Storming the field after a game is still OK under Florida sports bill
A proposal to increase penalties for interfering in Florida sports events wouldn’t prevent fans from storming the field after big wins, according to a former All-American football player sponsoring the measure in the Senate.
The Senate Judiciary Committee backed the proposal (SB 764), which also seeks to prevent people from benefiting financially from disrupting sports or entertainment events. Some lawmakers also want to take action against unruly youth-league parents and to grant immunity to players for tackling spectators who run on the field during games.
Bill sponsor Corey Simon, R-Tallahassee, said his proposal is intended to stop people from making money off disrupting sports or entertainment events.
“I think where we've seen social media, and where we've seen fans that want to engage in the activity that's happening on the field, has gone a little too far,” said Simon, who was an All-American defensive tackle at Florida State University before playing eight years in the National Football League. “It's putting players at risk.

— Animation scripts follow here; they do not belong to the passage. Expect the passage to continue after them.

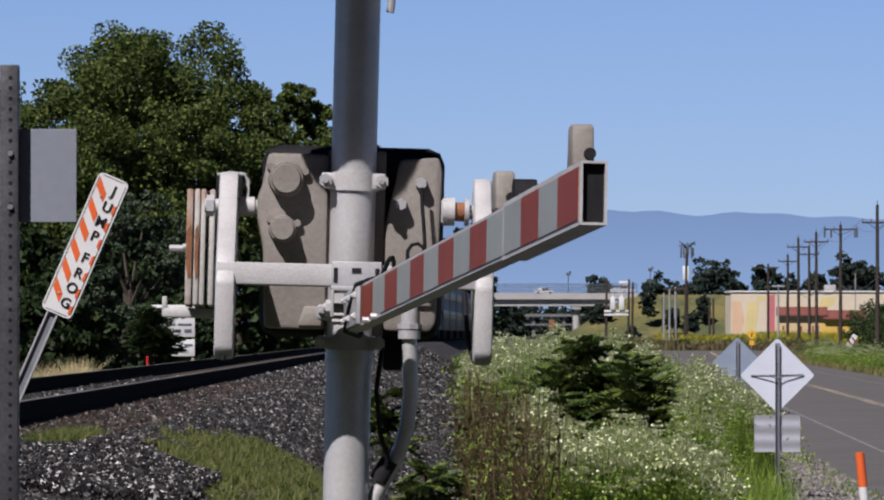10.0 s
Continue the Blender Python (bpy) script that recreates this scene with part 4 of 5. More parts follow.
# ---- signs beside the crossing ----
def square_post():
    p = thing("perforated_post", pose(-1.193, 16, 1.3), "square perforated steel post with the grey back of a small sign", "sign post")
    bm = bmesh.new()
    box(bm, -0.0255, 0.0255, -0.0255, 0.0255, -0.2, 1.824, 0.004)
    part("post", bm, POST_STEEL, p, "dark galvanised square tube")
    # flat dark discs stand in for the shade inside the punched holes
    for k in range(48):
        z = 0.45 + k * 0.0285
        bm = bmesh.new()
        tube(bm, (0.004, -0.0262, z), (0.004, -0.0245, z), 0.0055, n=10)
        part("hole_disc", bm, DARK, p, "", False)
    bm = bmesh.new()
    box(bm, -0.18, 0.179, 0.027, 0.030, 1.400, 1.652, 0.001)
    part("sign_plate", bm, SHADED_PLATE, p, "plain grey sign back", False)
    for z in (1.44, 1.585):
        bm = bmesh.new()
        tube(bm, (0.004, -0.024, z), (0.004, -0.034, z), 0.008, n=6)
        part("bolt", bm, GALV_POST, p)


POST_STEEL = material("dull_square_tube", (0.065, 0.065, 0.072), (0.030, 0.030, 0.035), 0.5, 0.3, 10, 90, 0.05)
# shaded copy of the sign aluminium: the shade is in its bluish colour
SHADED_PLATE = material("shaded_aluminium", (0.210, 0.231, 0.280), (0.185, 0.203, 0.248), 0.5, 0.2, 3, 40, 0.02)
square_post()


def letter(char, size, m, parent):
    """One raised black letter in the built-in font."""
    curve = bpy.data.curves.new("letter", "FONT")
    curve.body, curve.size, curve.extrude, curve.align_x, curve.align_y, curve.offset = char, size, 0.0008, "CENTER", "CENTER", 0.0022
    shape = bpy.data.objects.new("letter", curve)
    mesh = bpy.data.meshes.new_from_object(shape)
    bpy.data.objects.remove(shape)
    mesh.materials.append(BLACK)
    ob = new("letter", mesh)
    ob.parent = parent
    ob.matrix_basis = m
    return ob


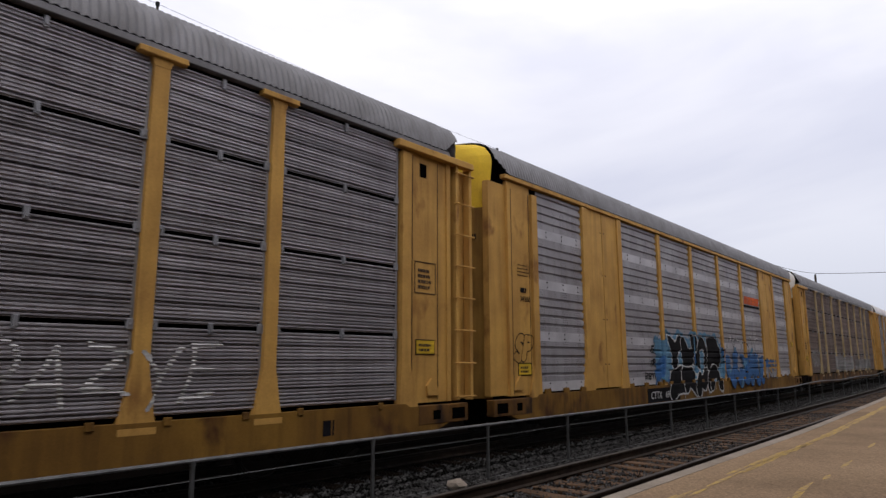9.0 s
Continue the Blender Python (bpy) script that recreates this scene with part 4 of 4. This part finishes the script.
def slanted_emblem(car, x0, x1, z):
    """Orange slanted blocks over a black underline."""
    y = Y_PANEL - 0.012
    w = (x1 - x0 - 0.3) / 4
    for i in range(4):
        a = x0 + 0.3 + i * w
        bm = add_prism(bmesh.new(), [(a - 0.10, z), (a + w * 0.72, z), (a + w * 0.72 + 0.14, z + 0.32), (a + 0.04, z + 0.32)], y, y + 0.006)
        part("emblem_block", done(bm), PAINT["signal"], car, "orange slanted emblem block")
    part("emblem_line", done(add_prism(bmesh.new(), [(x0 - 0.05, z - 0.14), (x1, z - 0.10), (x1, z - 0.04), (x0 + 0.14, z - 0.04)], y, y + 0.006)), PAINT["black"], car)


def wash(car, seed, x0, x1, z0, z1, cols, edges, kind, label, cover=0.2):
    """Patchy rolled-on or sprayed paint."""
    def colour(X, Z):
        n = wobble(X, Z, 1.1, seed) + 0.5 * wobble(X, Z, 4.3, seed + 3)
        edge = np.minimum(np.minimum(X - x0, x1 - X) / 0.25, np.minimum(Z - z0, z1 - Z) / 0.2)
        out = np.where((edge + 0.35 * n > cover), 0, -1)
        if len(cols) > 1:
            out = np.where((out == 0) & (wobble(X, Z, 0.9, seed + 7) > 0.35), 1, out)
        return out

    return paint_mesh(car, colour, x0, x1, z0, z1, edges, kind, cols, label, dx=0.03)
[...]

It's putting that fan, quite honestly, at risk. And so, we have to make sure that we're not incentivizing that behavior.”
Simon pointed to a 31-year-old South Florida man who, clad in a one-piece swimsuit advertising an adult website, ran across the field at Tampa’s Raymond James Stadium in the fourth quarter of the 2022 Super Bowl. The man later posted a video to Instagram bragging about his adventure, in which he was tackled by security and later charged with misdemeanor trespassing.
Under Simon’s proposal, the current fine of $1,000 would jump to $2,500. The bill also would take steps to recover any money that people make from entering areas restricted to players, coaches, officials and performers.
Simon said he also wanted to clear up “consternation” he’s heard from fans since filing the bill.
“This bill does not target fans that rush the field at the end of games,” Simon added.
Sen. Jason Pizzo, D-Hollywood, suggested adding required community service for “parental spasms at Little League games,” as “there are a few of them.”
Simon said he’d consider the suggestion, noting that “if a parent chooses to run out, I don’t know what kind of financial benefit they gain, other than embarrassing themselves and their children.”
Simon also agreed to consider a suggestion by Sen. Blaise Ingoglia, R-Spring Hill, that would hold players harmless if they defend themselves from people who go on the field.
A similar bill (HB 319) is ready to go to the full House.